Now we are back in a similar moment, only with active negotiations.

I know the public is not privy to what either side is proposing and I understand bargaining has rules, which exist for a reason.

But the budget, review, caps, and board’s financial choices are public. So the community should come to the board with direct questions at June 8th’s meeting.

What is the board’s plan to protect employees from rising healthcare costs?

Is the district budgeting for a real compensation increase, or only a raise that gets eaten by premiums?

Will the board consider additional benefit support, a different cap structure, or better plan design?

How will the district address administrative failures without turning the correction into a cost shift?

What solution is the board willing to own?

LBUSD is not a district scraping by. Our proposed 2026–27 budget describes strong financials, full funding of LCAP goals, healthy reserves in other funds, and a AAA stable rating. Money is never unlimited, but choices exist.

This district prides itself on excellence. But excellence is expensive because good teachers, classified staff, counselors, specialists, and support employees do not stay because a district says nice things about them at board meetings.
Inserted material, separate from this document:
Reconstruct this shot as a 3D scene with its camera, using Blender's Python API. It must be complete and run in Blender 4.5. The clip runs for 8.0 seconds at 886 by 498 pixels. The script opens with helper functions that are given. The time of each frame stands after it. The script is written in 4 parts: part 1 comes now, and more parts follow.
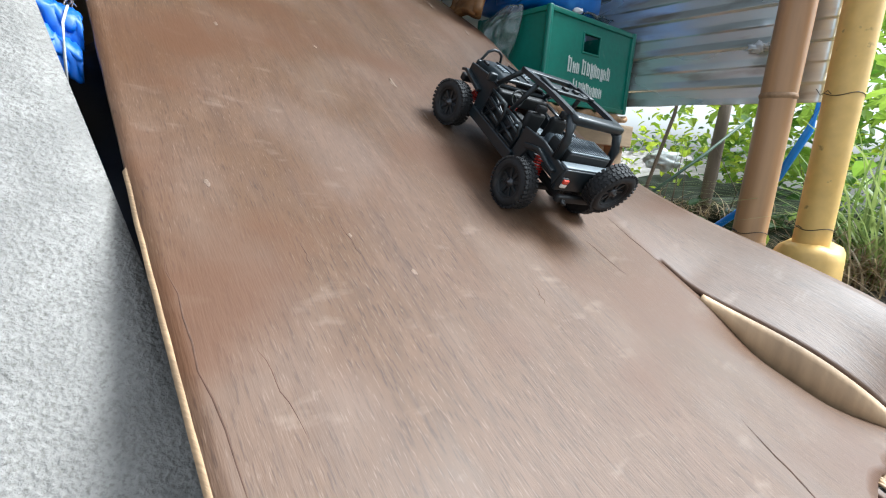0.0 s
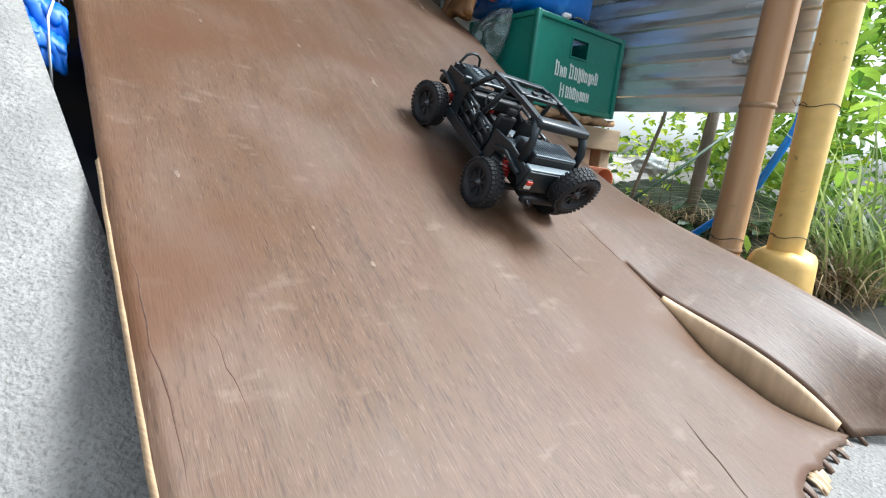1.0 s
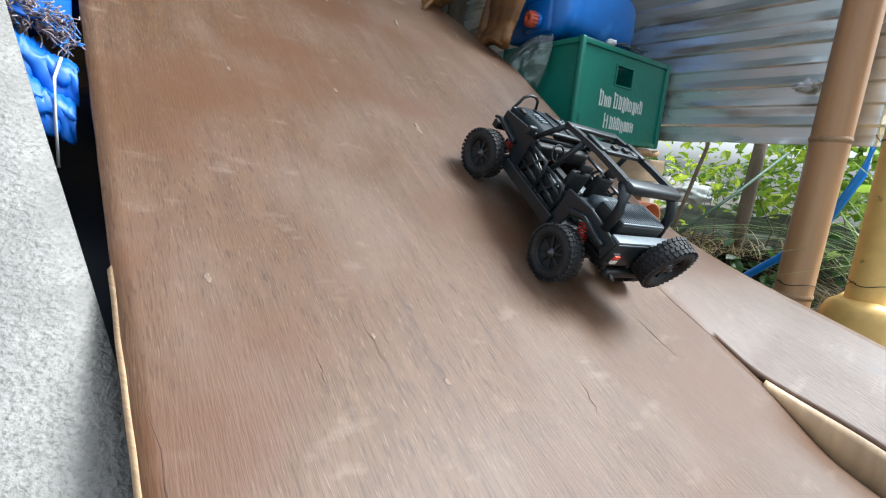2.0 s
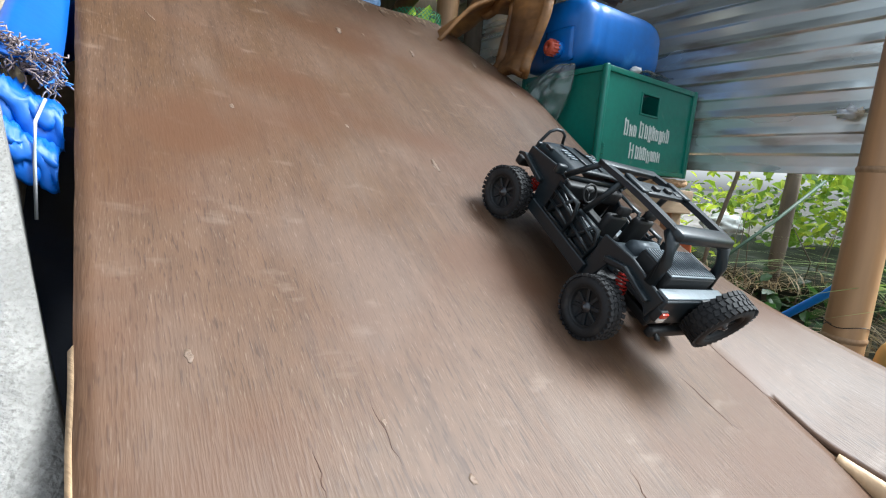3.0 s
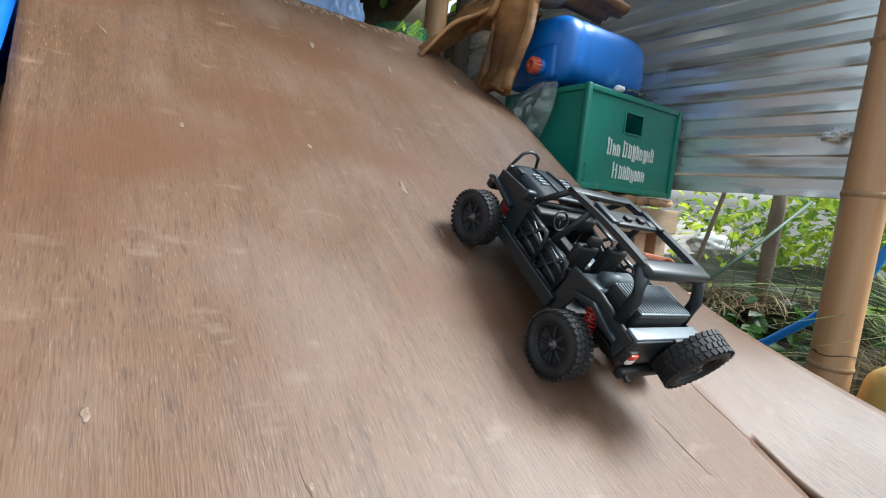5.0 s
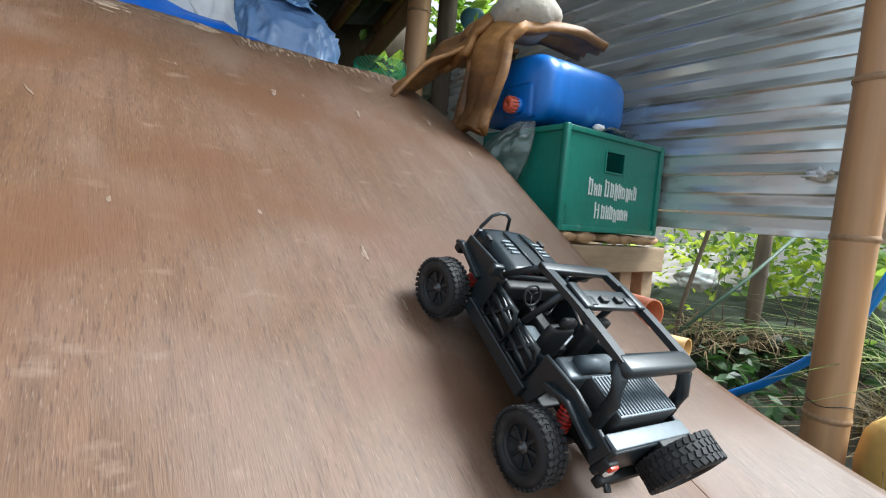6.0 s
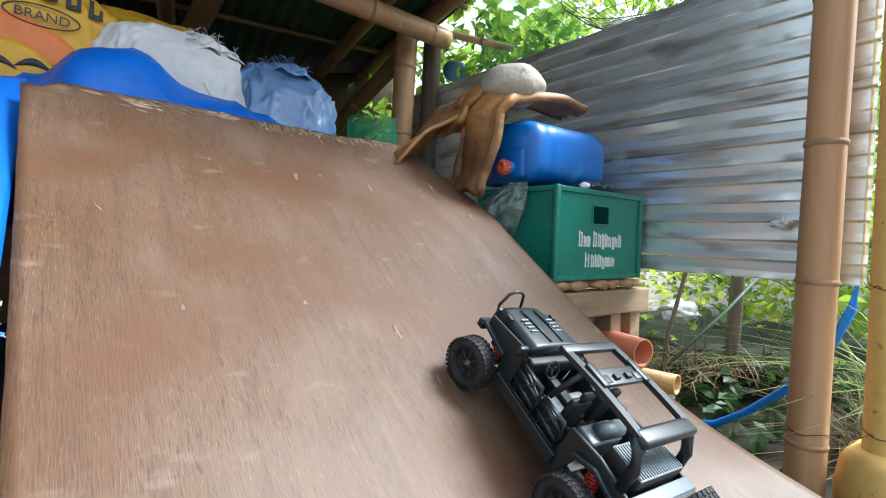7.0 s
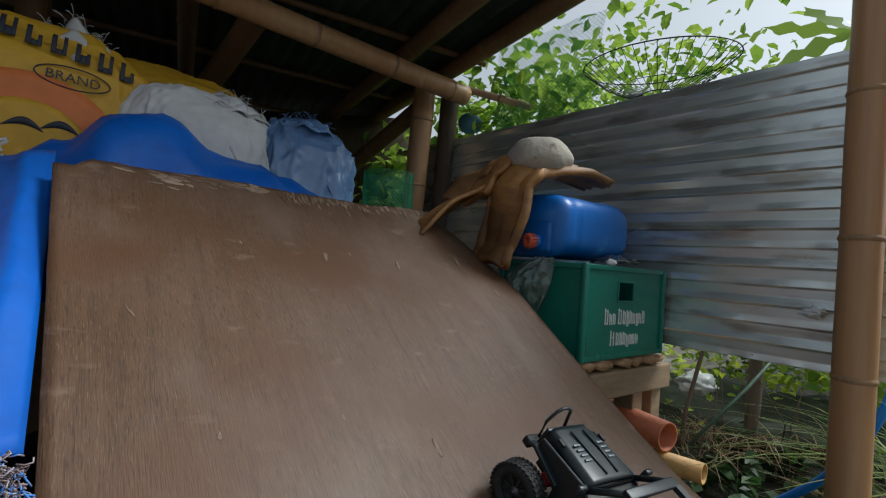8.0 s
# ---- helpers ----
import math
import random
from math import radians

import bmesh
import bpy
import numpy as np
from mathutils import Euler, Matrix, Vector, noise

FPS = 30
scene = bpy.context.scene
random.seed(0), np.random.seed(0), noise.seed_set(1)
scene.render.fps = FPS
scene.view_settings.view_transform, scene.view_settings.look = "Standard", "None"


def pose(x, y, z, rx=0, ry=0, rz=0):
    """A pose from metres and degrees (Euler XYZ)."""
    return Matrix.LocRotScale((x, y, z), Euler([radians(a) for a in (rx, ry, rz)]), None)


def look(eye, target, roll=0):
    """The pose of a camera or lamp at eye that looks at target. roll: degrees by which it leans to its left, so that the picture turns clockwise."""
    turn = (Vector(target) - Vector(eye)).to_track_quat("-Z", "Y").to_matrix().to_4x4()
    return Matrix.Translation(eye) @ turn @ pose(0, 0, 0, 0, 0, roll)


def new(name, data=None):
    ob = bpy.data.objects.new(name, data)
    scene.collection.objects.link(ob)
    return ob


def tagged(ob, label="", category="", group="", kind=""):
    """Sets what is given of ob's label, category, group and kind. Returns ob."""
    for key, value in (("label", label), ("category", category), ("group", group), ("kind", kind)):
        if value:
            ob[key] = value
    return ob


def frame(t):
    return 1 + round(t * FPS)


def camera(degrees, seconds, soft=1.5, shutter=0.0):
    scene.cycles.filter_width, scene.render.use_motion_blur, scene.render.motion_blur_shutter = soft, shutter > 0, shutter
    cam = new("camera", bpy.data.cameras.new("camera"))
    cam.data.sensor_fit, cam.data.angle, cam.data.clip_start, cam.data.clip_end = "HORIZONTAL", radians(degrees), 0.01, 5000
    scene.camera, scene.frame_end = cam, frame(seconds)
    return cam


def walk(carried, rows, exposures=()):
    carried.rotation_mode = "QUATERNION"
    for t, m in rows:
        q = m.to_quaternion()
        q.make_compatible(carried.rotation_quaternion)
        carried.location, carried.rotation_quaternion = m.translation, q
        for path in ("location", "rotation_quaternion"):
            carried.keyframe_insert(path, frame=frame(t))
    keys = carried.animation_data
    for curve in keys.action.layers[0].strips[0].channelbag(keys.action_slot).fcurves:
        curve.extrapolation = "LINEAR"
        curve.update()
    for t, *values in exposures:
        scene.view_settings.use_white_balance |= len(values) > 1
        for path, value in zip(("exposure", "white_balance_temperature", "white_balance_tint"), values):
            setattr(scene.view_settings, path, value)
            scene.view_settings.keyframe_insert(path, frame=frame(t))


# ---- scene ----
cam = camera(86.8, 8.0, 1.15)
METRES, EYE, TILT, LEAN, TURN = 0.9, 0.36, -13.0, -3.0, 0.0
ROWS = [
    (0.0, 0.0, 0.0, 0.0, 0.0, 0.0, -0.0),
    (0.5, 0.0118, -0.0088, 0.0039, 0.58, 0.12, -0.6),
    (1.0, 0.0534, -0.03, -0.0034, 0.09, -0.21, -1.72),
    (2.5, -0.061, 0.1403, 0.1344, 2.15, 2.51, -1.13),
    (3.0, -0.0414, 0.1513, 0.1345, 3.02, 3.99, -1.38),
    (3.5, -0.0193, 0.1499, 0.133, 3.06, 4.66, -2.05),
    (4.0, 0.0003, 0.1492, 0.1252, 2.49, 4.71, -2.31),
    (4.5, -0.0131, 0.1626, 0.137, 2.5, 4.95, -2.14),
    (6.0, 0.0341, 0.2409, 0.2451, 1.29, 7.63, -0.83),
    (6.5, 0.0217, 0.2477, 0.2935, 1.01, 9.62, 0.53),
    (7.0, -0.0352, 0.1337, 0.3222, -0.82, 10.45, 2.07),
    (7.5, -0.1413, 0.0587, 0.3735, -1.99, 11.82, 2.28),
    (8.0, -0.1182, 0.1421, 0.4577, -1.99, 13.81, 0.07),
]
walk(cam, [(t, pose(0, 0, EYE, TILT, LEAN, TURN) @ pose(METRES * x, METRES * y, METRES * z, 90 + pitch, roll, yaw)) for t, x, y, z, yaw, pitch, roll in ROWS],
     ((0.0, 1.39, 5680, 4), (1.0, 1.46, 5680, 4), (2.5, 1.38, 5730, 4), (4.5, 1.45, 5800, 4), (6.5, 1.62, 5780, 4), (7.0, 1.68, 5750, 4), (7.5, 1.20, 5900, 4), (8.0, 0.08, 5950, 4)))

# ---- world and light ----
SUN_EL, SUN_AZ = 50.0, 82.0          # degrees; azimuth clockwise from +y: past the end of the wall, to the right
world = bpy.data.worlds.new("sky")
scene.world = world
world.use_nodes = True
wn = world.node_tree.nodes
sky = wn.new("ShaderNodeTexSky")
sky.sky_type, sky.sun_disc = "NISHITA", False
sky.sun_elevation, sky.sun_rotation = radians(SUN_EL), radians(SUN_AZ)
sky.dust_density = 4.0
wn["Background"].inputs[1].default_value = 0.13
haze = wn.new("ShaderNodeHueSaturation")      # thin overcast
haze.inputs["Saturation"].default_value = 0.2
world.node_tree.links.new(sky.outputs[0], haze.inputs["Color"])
world.node_tree.links.new(haze.outputs[0], wn["Background"].inputs[0])
sun = new("sun", bpy.data.lights.new("sun", "SUN"))
sun.data.energy, sun.data.angle, sun.data.color = 2.4, radians(22), (1.0, 0.97, 0.92)
sun_dir = Vector((math.sin(radians(SUN_AZ)) * math.cos(radians(SUN_EL)), math.cos(radians(SUN_AZ)) * math.cos(radians(SUN_EL)), math.sin(radians(SUN_EL))))
sun.matrix_world = look(sun_dir * 10, (0, 0, 0))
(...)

These people stay when compensation reflects the cost of living, healthcare costs, and the value of the work.

I started with one line in the budget and ended up with a much bigger concern.

Healthcare benefits are complicated, and the review proves that. Rising healthcare costs are real, and the state and national numbers prove that too.

Now the board needs to prove that fixing an administrative problem does not mean lowering support for employees and that a small raise will not be allowed to disappear into healthcare costs.

They need to prove that Laguna Beach Unified is still willing to invest in the people who make the district worth bragging about.